Start
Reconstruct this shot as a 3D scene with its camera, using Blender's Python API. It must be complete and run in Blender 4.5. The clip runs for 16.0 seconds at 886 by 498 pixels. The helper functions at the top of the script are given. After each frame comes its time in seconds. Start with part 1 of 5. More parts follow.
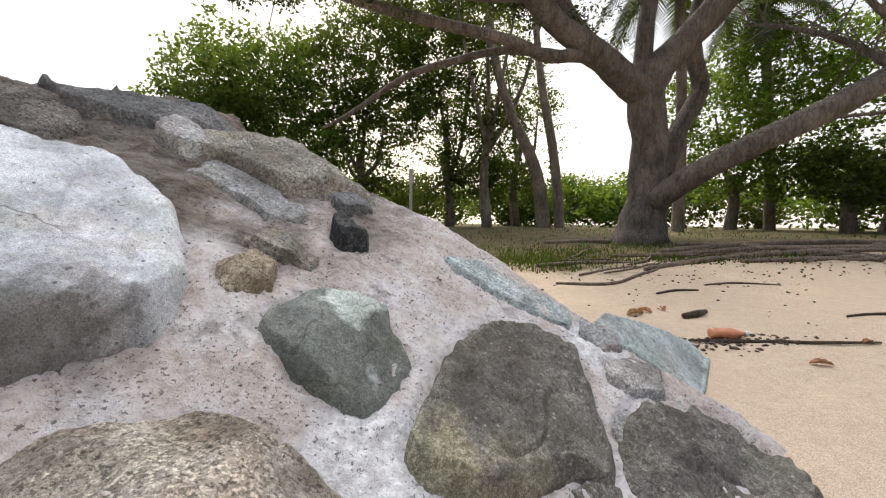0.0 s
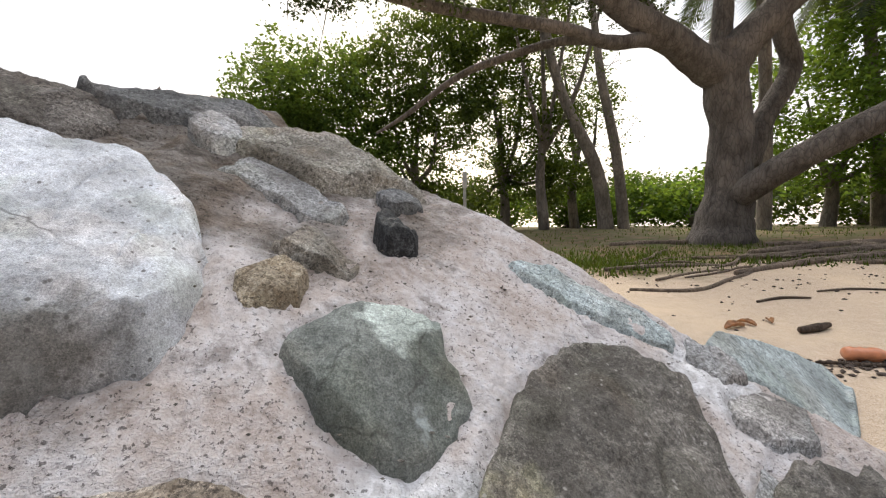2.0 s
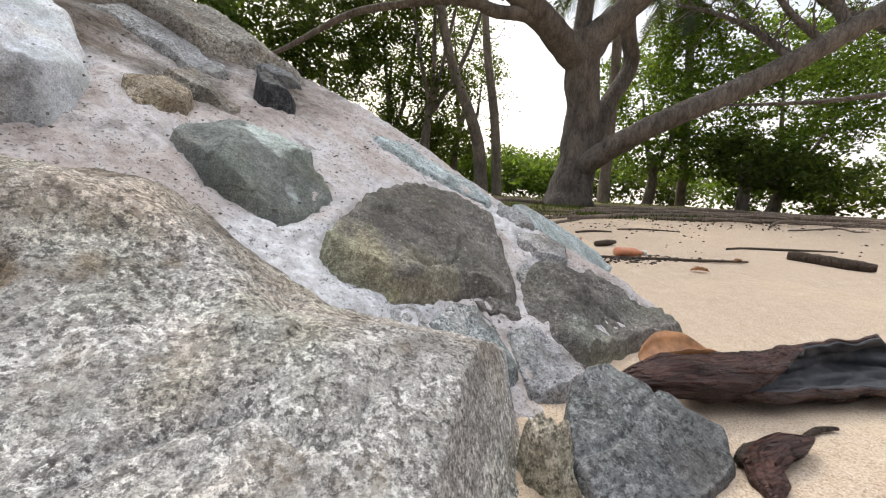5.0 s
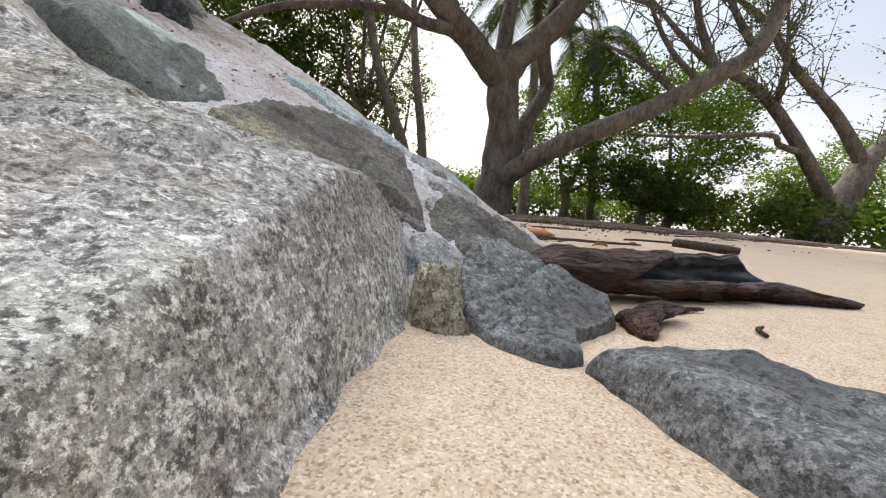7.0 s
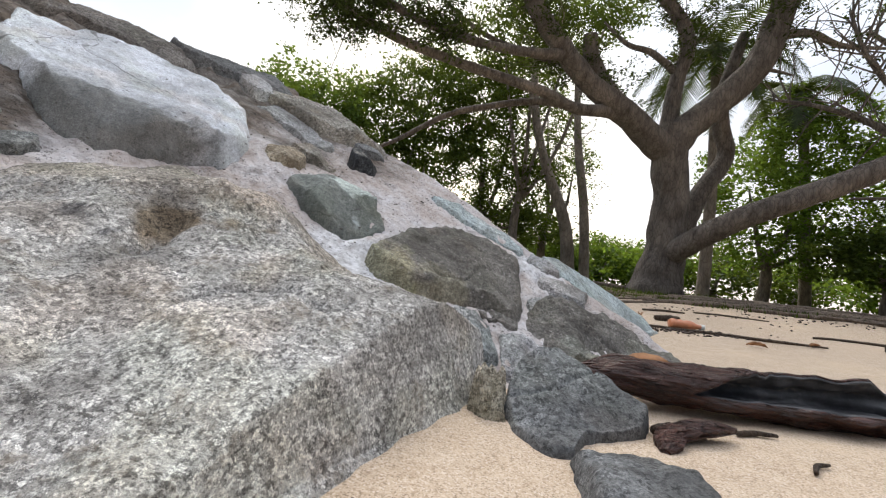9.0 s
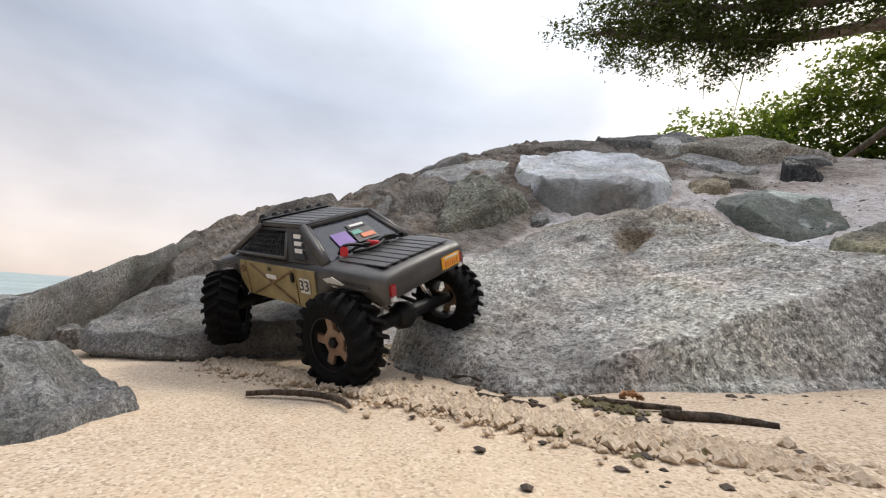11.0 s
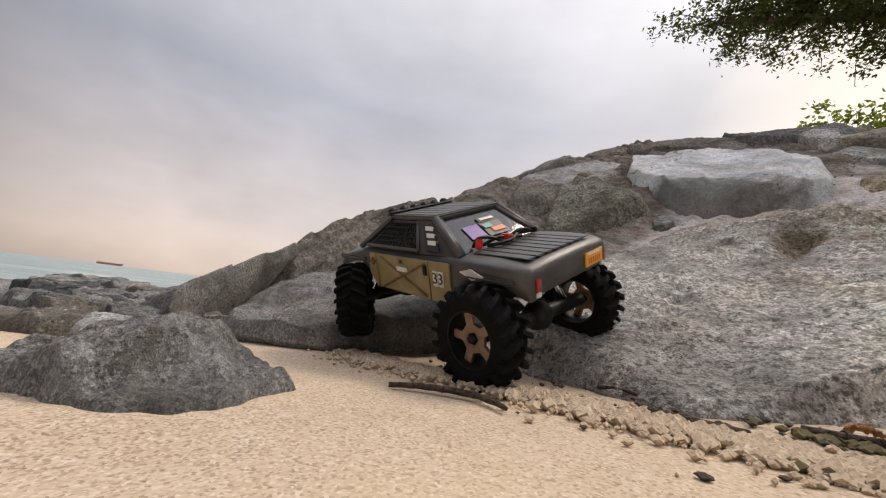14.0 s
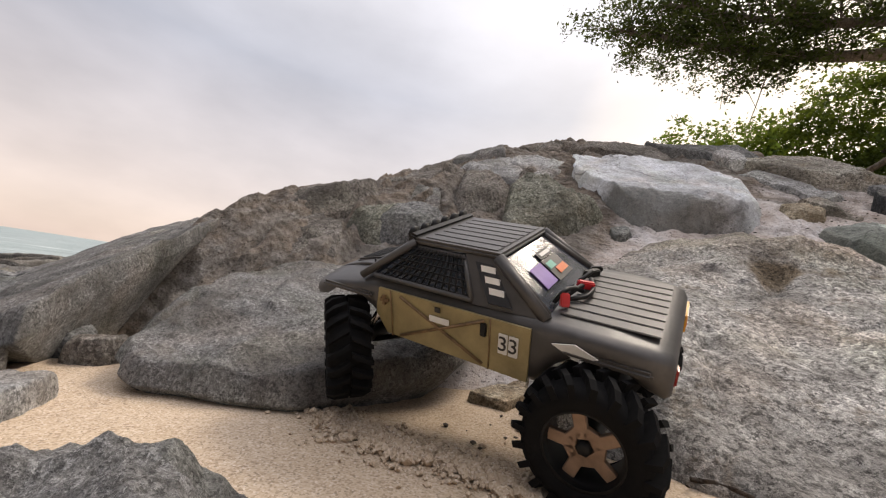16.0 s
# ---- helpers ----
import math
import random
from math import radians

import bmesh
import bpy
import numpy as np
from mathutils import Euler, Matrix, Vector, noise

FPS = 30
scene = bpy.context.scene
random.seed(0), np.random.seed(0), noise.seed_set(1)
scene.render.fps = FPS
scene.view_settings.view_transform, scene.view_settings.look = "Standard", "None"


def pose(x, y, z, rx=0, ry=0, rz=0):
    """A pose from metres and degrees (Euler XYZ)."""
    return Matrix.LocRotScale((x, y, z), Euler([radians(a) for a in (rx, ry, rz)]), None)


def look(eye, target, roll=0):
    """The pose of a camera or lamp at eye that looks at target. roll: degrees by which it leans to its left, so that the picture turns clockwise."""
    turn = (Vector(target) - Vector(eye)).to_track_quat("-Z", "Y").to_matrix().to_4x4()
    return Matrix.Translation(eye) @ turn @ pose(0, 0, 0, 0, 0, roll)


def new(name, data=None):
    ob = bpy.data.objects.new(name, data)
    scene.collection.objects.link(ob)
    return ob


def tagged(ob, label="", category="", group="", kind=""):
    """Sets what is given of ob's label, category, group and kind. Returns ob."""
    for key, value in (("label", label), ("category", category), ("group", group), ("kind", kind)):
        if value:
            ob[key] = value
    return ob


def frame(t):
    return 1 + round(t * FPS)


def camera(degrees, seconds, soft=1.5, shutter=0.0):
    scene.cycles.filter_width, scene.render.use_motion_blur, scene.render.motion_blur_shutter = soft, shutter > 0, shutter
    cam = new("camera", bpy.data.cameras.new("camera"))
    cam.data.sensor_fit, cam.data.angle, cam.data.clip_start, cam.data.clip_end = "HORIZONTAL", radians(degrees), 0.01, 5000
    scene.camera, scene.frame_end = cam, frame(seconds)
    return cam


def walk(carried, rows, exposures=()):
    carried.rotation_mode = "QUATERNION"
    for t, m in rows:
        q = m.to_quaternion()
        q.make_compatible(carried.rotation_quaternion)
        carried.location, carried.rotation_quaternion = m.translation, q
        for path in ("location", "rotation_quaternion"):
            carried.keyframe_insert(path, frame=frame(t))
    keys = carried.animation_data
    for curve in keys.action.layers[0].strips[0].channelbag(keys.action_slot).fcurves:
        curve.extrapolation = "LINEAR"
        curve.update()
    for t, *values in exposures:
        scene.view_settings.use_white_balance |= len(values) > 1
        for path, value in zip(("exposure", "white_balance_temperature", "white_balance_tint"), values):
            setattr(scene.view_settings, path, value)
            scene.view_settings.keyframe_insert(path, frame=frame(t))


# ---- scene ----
# ---------- camera ----------
cam = camera(95.01, 16.0, 1.2)
PATH = [
    (0, (0.0184, 0.1306, 0.5349), (0.2113, 2.1172, 0.4072), 0.75),
    (0.5, (0.0207, 0.2083, 0.5259), (0.1468, 2.2009, 0.4089), -0.09),
    (1, (0.0235, 0.2700, 0.5208), (0.0748, 2.2666, 0.4166), -0.73),
    (1.5, (0.0184, 0.2838, 0.5215), (0.0058, 2.2814, 0.4245), -0.81),
    (2, (0.0161, 0.2864, 0.5226), (-0.0584, 2.2822, 0.4170), -0.53),
    (2.5, (0.0066, 0.2377, 0.5241), (-0.0744, 2.2324, 0.4032), 0.36),
    (2.7, (0.0015, -0.0018, 0.5238), (-0.0440, 1.9961, 0.4452), 1.09),
    (3, (0.0019, 0.0013, 0.5197), (-0.0351, 1.9987, 0.4242), 1.52),
    (3.5, (0.0047, 0.0034, 0.5166), (0.0013, 1.9987, 0.3803), 1.88),
    (4, (0.0121, 0.0214, 0.4841), (0.1095, 2.0082, 0.2764), 2.18),
    (4.5, (0.0192, 0.0537, 0.4001), (0.3003, 2.0196, 0.1634), 2.90),
    (5, (0.0478, 0.0701, 0.3150), (0.5397, 1.9927, 0.0665), 4.14),
    (5.2, (0.0652, 0.0710, 0.2813), (0.6325, 1.9732, 0.0368), 4.45),
    (7.3, (0.0965, 0.0440, 0.1395), (0.9263, 1.8628, 0.0816), 5.91),
    (7.5, (0.0861, 0.0331, 0.1479), (0.8471, 1.8825, 0.1682), 5.72),
    (8, (0.0833, -0.0162, 0.1766), (0.7040, 1.8811, 0.2977), 7.18),
    (8.5, (0.1054, -0.0811, 0.2494), (0.4726, 1.8809, 0.3737), 8.19),
    (9, (0.1618, -0.1533, 0.2216), (0.1831, 1.8433, 0.3360), 8.22),
    (9.5, (0.1988, -0.2272, 0.1975), (-0.2557, 1.7164, 0.3228), 8.12),
    (10, (0.2485, -0.3094, 0.1656), (-0.7354, 1.4233, 0.3378), 7.47),
    (10.2, (0.2389, -0.3158, 0.1288), (-0.9282, 1.2956, 0.3325), 6.17),
    (12.3, (0.2028, -0.3801, 0.0743), (-1.6241, 0.4087, 0.2756), 5.64),
    (12.5, (0.2008, -0.3796, 0.0754), (-1.6292, 0.4023, 0.2742), 5.70),
    (13, (0.1891, -0.3785, 0.0756), (-1.6498, 0.3728, 0.3078), 6.16),
    (13.5, (0.1759, -0.3764, 0.0729), (-1.6584, 0.3783, 0.3294), 6.74),
    (14, (0.1587, -0.3707, 0.0689), (-1.6634, 0.4068, 0.3436), 7.03),
    (14.5, (0.1268, -0.3779, 0.0706), (-1.6784, 0.4307, 0.3663), 6.93),
    (15, (0.0762, -0.3941, 0.0661), (-1.7004, 0.4726, 0.3704), 6.57),
    (15.5, (0.0305, -0.4094, 0.0612), (-1.6697, 0.6104, 0.3238), 6.87),
    (16, (-0.0256, -0.4439, 0.1277), (-1.5771, 0.8011, 0.3347), 8.47),
]
EXPO = [(0, 0.46, 6550, 10), (4.0, 0.52, 6600, 10), (4.8, 0.55, 6500, 9), (8.5, 0.35, 6250, 9), (9.3, 0.32, 6350, 9), (10.2, 0.28, 6450, 10), (12.3, -0.08, 6400, 8), (13.1, -0.12, 6450, 9), (13.6, -0.2, 6900, 14), (16.0, 0.0, 6950, 14)]
walk(cam, [(t, look(eye, target, roll)) for t, eye, target, roll in PATH], EXPO)

# ---------- sky and sun ----------
SUN_EL, SUN_AZ, GLOW_EL = 53.0, -4.0, 14.0  # degrees above the horizon; degrees from +y towards +x; the lit gap low in the cloud


def sky_way(el):
    return Vector((math.sin(radians(SUN_AZ)) * math.cos(radians(el)), math.cos(radians(SUN_AZ)) * math.cos(radians(el)), math.sin(radians(el))))


sun_dir, glow_dir = sky_way(SUN_EL), sky_way(GLOW_EL)
world = bpy.data.worlds.new("sky")
scene.world = world
world.use_nodes = True
wt = world.node_tree


def wnode(kind, **vals):
    n = wt.nodes.new(kind)
    for k, v in vals.items():
        n.inputs[int(k[1:])].default_value = v
    return n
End
### Aim of the exercise
Return nothing but the lines running from the line with "from math import radians" through the line with "ob[key] = value", exactly as they appear.

### Solution for this exercise
from math import radians

import bmesh
import bpy
import numpy as np
from mathutils import Euler, Matrix, Vector, noise

FPS = 30
scene = bpy.context.scene
random.seed(0), np.random.seed(0), noise.seed_set(1)
scene.render.fps = FPS
scene.view_settings.view_transform, scene.view_settings.look = "Standard", "None"


def pose(x, y, z, rx=0, ry=0, rz=0):
    """A pose from metres and degrees (Euler XYZ)."""
    return Matrix.LocRotScale((x, y, z), Euler([radians(a) for a in (rx, ry, rz)]), None)


def look(eye, target, roll=0):
    """The pose of a camera or lamp at eye that looks at target. roll: degrees by which it leans to its left, so that the picture turns clockwise."""
    turn = (Vector(target) - Vector(eye)).to_track_quat("-Z", "Y").to_matrix().to_4x4()
    return Matrix.Translation(eye) @ turn @ pose(0, 0, 0, 0, 0, roll)


def new(name, data=None):
    ob = bpy.data.objects.new(name, data)
    scene.collection.objects.link(ob)
    return ob


def tagged(ob, label="", category="", group="", kind=""):
    """Sets what is given of ob's label, category, group and kind. Returns ob."""
    for key, value in (("label", label), ("category", category), ("group", group), ("kind", kind)):
        if value:
            ob[key] = value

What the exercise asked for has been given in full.